We’re all watching this because of his Region Centrale camera, right? It bounces back and forth in time but never gets more than a half hour into his post-death, repeats and belabors its points too much, should’ve taken more hits from Je t’aime, je t’aime. Follow-cam with head-piercing sounds, not such fun to watch – Massive Attack’s “Protection” video is both cooler and shorter. At least it’s funny that, in retrospect, by the time Noe made his 3D porno Love, it was the most tame thing he’d done.

Self-portrait of the suicidal trans youth of a hopeless city, with sober narration from a coffin.

The director cast Camilo in his gay ghost dystopia film, but Camilo died, and half his friends followed, real ghosts in an actual dystopia.

Watched the miniseries version, which lived up to its high reputation. Kids grow up in wealthy theater household, where everyone’s got their eccentricities and all the husbands are sleeping with the maids. Theater owner dad (Allan Edwall, who bought a theater after appearing in this) has an episode during a rehearsal and dies, then after a year, mom Ewa Fröling marries bishop Jan Malmsjö (Scenes from a Marriage) and moves the kids into his severe, forbidding household.

Family members have been pathetic or horrible, but mostly in an entertaining way, while the new stepdad is horrible in a horrible way.

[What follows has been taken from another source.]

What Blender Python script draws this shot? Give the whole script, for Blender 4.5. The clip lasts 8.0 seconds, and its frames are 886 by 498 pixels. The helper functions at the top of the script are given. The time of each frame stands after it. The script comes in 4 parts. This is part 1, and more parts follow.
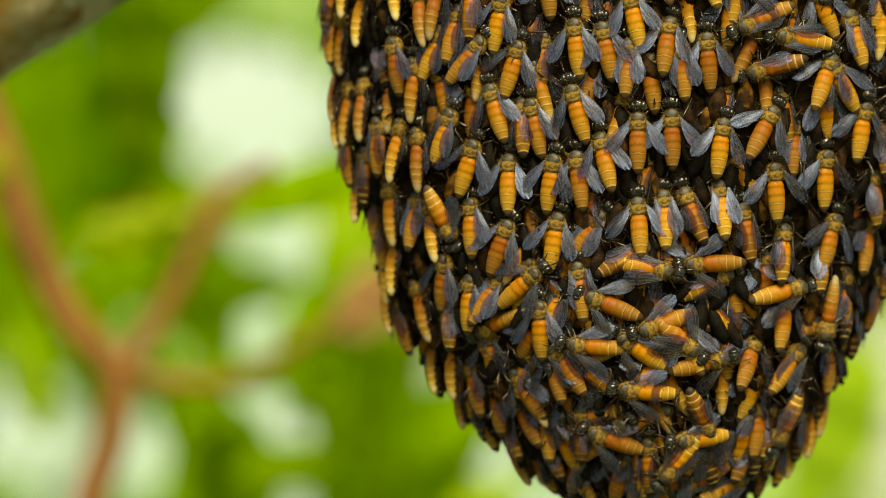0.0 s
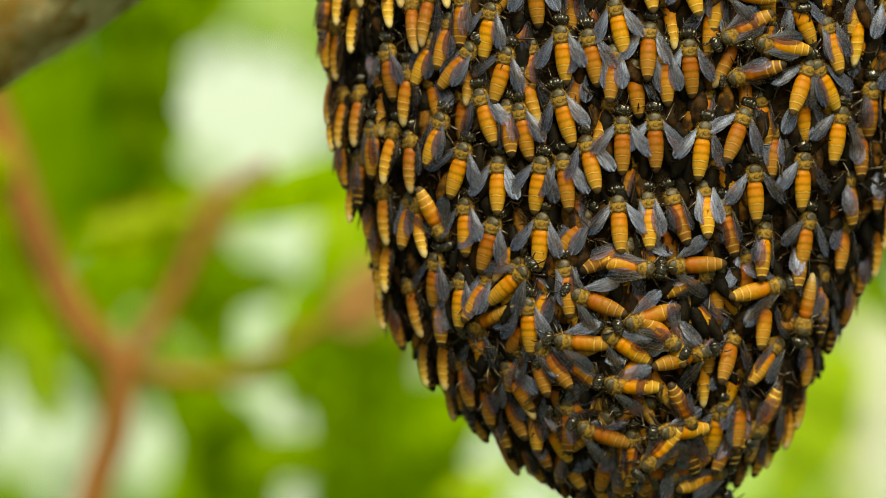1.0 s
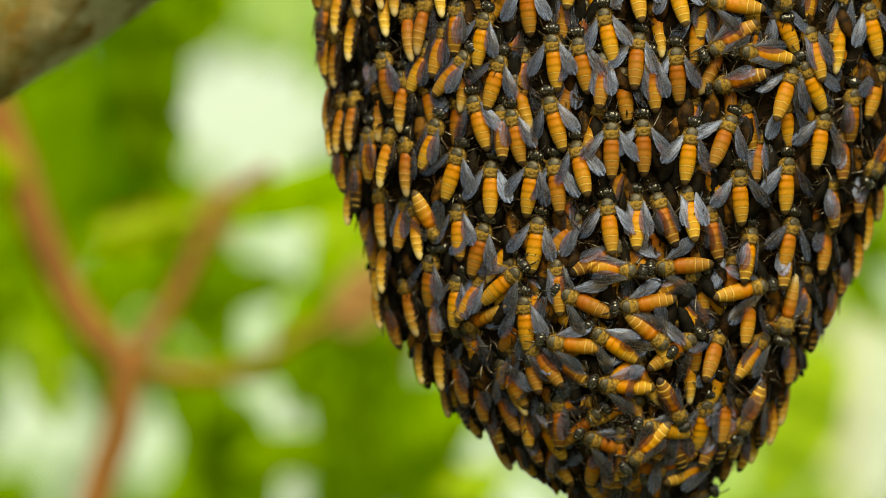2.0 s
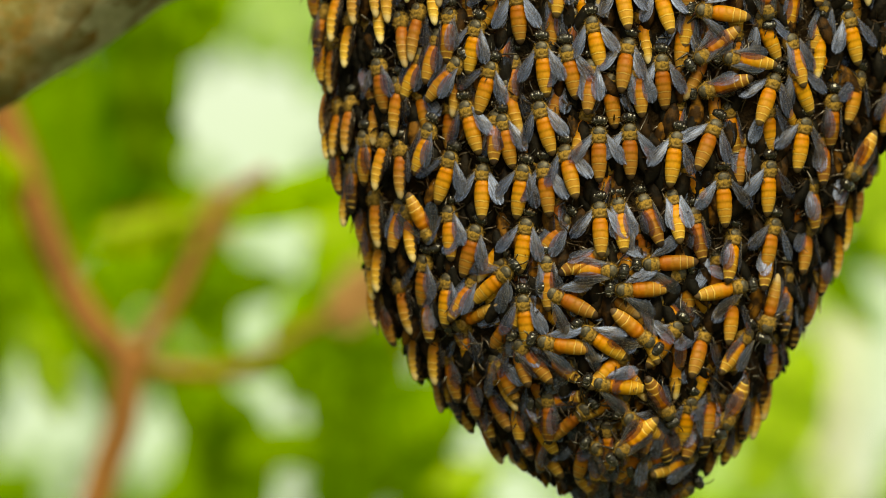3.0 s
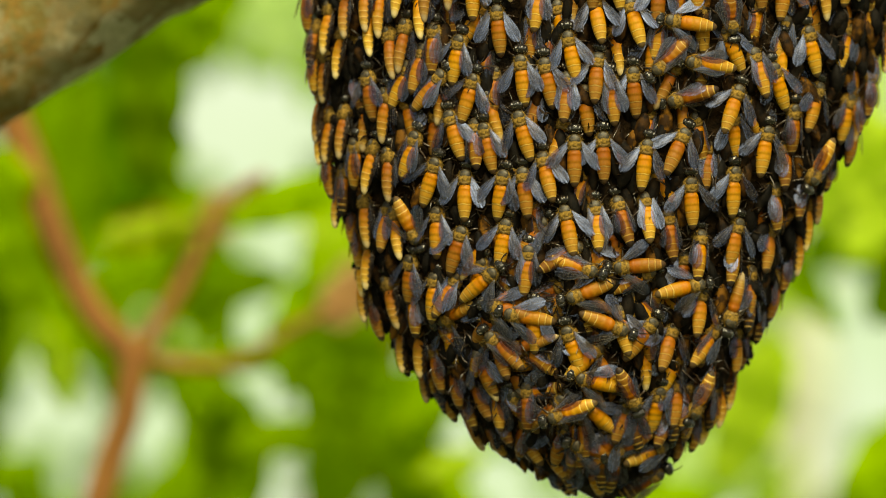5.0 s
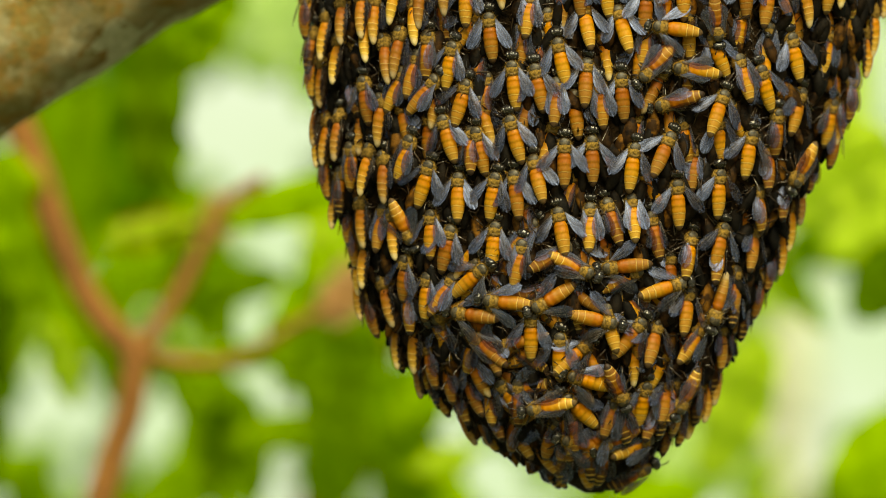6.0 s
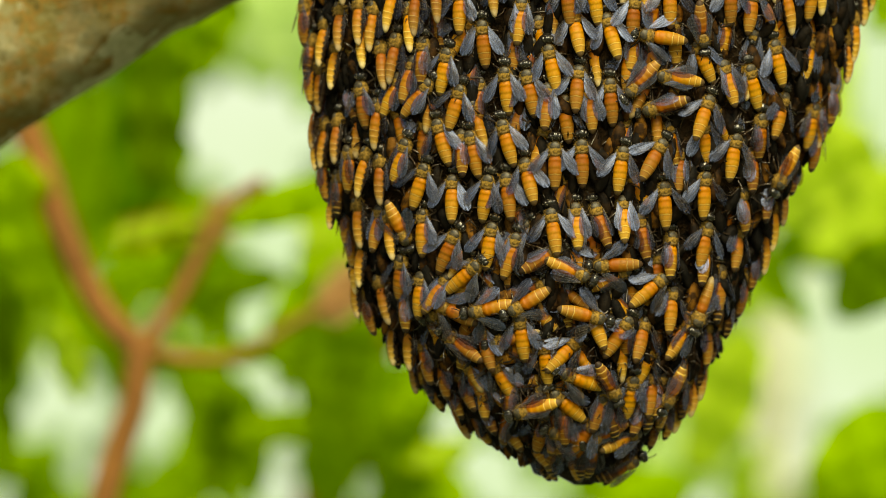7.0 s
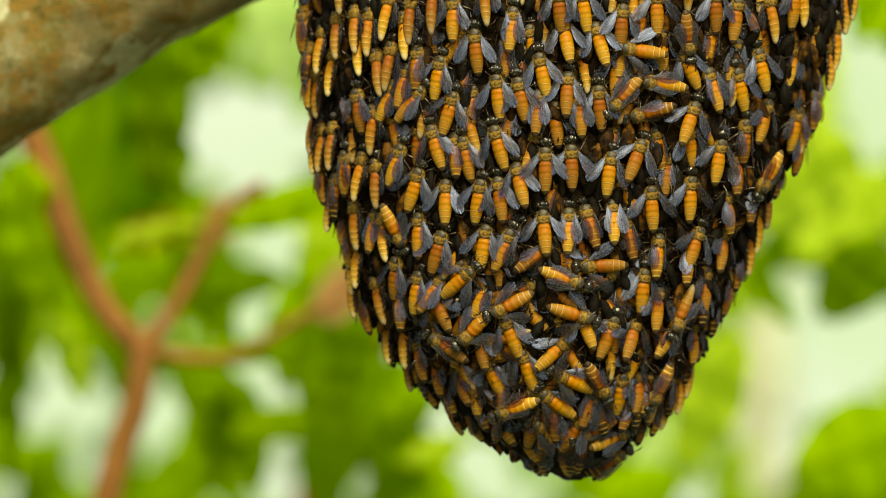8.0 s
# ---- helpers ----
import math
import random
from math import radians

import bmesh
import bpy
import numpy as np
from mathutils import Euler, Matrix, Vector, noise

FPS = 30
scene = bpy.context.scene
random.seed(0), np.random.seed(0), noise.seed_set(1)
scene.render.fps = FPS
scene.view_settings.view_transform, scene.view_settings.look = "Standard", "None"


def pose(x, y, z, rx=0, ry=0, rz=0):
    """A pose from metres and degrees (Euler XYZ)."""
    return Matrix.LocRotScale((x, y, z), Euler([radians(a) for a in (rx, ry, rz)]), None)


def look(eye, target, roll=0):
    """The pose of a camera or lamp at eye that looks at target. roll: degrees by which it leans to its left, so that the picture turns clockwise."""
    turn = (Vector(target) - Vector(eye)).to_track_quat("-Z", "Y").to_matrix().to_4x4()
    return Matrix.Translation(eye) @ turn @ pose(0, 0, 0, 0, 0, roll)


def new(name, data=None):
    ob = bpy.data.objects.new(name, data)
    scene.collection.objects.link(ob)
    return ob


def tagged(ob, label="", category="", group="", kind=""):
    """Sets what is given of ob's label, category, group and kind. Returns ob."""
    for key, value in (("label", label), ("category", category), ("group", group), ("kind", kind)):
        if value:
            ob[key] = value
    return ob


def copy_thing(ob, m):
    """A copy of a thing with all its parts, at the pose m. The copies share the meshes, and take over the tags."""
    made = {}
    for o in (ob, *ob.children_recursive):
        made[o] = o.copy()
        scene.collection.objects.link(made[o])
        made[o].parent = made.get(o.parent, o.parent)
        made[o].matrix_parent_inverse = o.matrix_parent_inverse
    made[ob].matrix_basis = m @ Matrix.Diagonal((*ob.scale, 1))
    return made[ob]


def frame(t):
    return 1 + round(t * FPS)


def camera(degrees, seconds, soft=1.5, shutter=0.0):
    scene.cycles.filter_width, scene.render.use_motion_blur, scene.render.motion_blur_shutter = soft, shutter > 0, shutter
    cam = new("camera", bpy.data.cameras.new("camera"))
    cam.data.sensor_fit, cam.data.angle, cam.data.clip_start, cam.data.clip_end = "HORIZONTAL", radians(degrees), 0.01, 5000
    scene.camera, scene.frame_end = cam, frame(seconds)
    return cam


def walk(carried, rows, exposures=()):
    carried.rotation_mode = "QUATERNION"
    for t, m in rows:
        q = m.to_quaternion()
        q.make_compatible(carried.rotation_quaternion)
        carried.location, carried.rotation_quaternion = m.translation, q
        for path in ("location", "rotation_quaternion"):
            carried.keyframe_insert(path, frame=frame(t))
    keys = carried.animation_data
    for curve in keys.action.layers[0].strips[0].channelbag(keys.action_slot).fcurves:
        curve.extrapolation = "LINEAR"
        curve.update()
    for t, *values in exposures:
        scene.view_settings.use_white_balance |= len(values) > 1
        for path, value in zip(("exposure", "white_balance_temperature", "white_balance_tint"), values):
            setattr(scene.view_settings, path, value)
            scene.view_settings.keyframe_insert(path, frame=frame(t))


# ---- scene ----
# camera: a long lens that draws slowly back from the colony
cam = camera(3.3682, 8.0, soft=0.6)
FOCUS = new("focus_mark")
FOCUS.location = (0.0, -0.006, 2.4)
cam.data.dof.use_dof = True
cam.data.dof.focus_object = FOCUS
cam.data.dof.aperture_fstop = 6.8
walk(cam, [
    (0, pose(-0.05115, -3.5000, 2.39877, 90, 0, 0)),
    (0.5, pose(-0.05010, -3.5699, 2.39861, 90, 0, 0)),
    (1, pose(-0.04919, -3.6365, 2.39848, 90, 0, 0)),
    (1.5, pose(-0.04860, -3.6954, 2.39875, 90, 0, 0)),
    (3, pose(-0.04607, -3.8754, 2.39905, 90, 0, 0)),
    (3.5, pose(-0.04512, -3.9358, 2.39904, 90, 0, 0)),
    (4, pose(-0.04405, -4.0110, 2.39888, 90, 0, 0)),
    (4.5, pose(-0.04297, -4.0735, 2.39900, 90, 0, 0)),
    (6, pose(-0.04021, -4.2564, 2.39920, 90, 0, 0)),
    (6.5, pose(-0.03937, -4.3273, 2.39921, 90, 0, 0)),
    (7, pose(-0.03860, -4.4001, 2.39920, 90, 0, 0)),
    (7.5, pose(-0.03768, -4.4588, 2.39977, 90, 0, 0)),
    (8, pose(-0.03672, -4.5337, 2.39983, 90, 0, 0)),
], exposures=[(0, 0.80, 10200, -11), (8, 0.80, 10200, -11)])

# world, sun, exposure
SUN_EL, SUN_AZ = radians(48), radians(170)
world = bpy.data.worlds.new("sky")
scene.world = world
world.use_nodes = True
wn = world.node_tree
sky = wn.nodes.new("ShaderNodeTexSky")
sky.sky_type = "NISHITA"
sky.sun_disc = False
sky.sun_elevation, sky.sun_rotation = SUN_EL, SUN_AZ
sky.air_density, sky.dust_density = 1.0, 3.0
wn.nodes["Background"].inputs["Strength"].default_value = 0.078
wn.links.new(sky.outputs[0], wn.nodes["Background"].inputs["Color"])
sun = new("sun", bpy.data.lights.new("sun", "SUN"))
sun.data.energy, sun.data.angle, sun.data.color = 2.8, radians(32), (1.0, 0.94, 0.84)
sun_way = Vector((math.sin(SUN_AZ) * math.cos(SUN_EL), math.cos(SUN_AZ) * math.cos(SUN_EL), math.sin(SUN_EL)))
sun.matrix_world = look(sun_way * 30, (0, 0, 0))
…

Knowing how Bergman loves mixing religion and punishment, I figured this would be the bulk of the movie and lead to everyone’s ruin, but the kids’ grandmother and her friend Isak (Erland Josephson, Hour of the Wolf baron and Nostalghia madman) plot a successful rescue operation.

L-R: the bishop, uncle Jarl Kulle (guy who loves dueling in Smiles of a Summer Night), uncle Börje Ahlstedt (I Am Curious x2)

“I don’t understand why I always have to see dead people,” says Alexander, ahead of his time. In addition to theater, there are ghosts and dreams and stories and magic in every episode. In the last half hour, instead of simply wrapping up, the movie introduces trans psychic Ismael, giving the sense that the kids’ lives will stay richly weird for a while longer.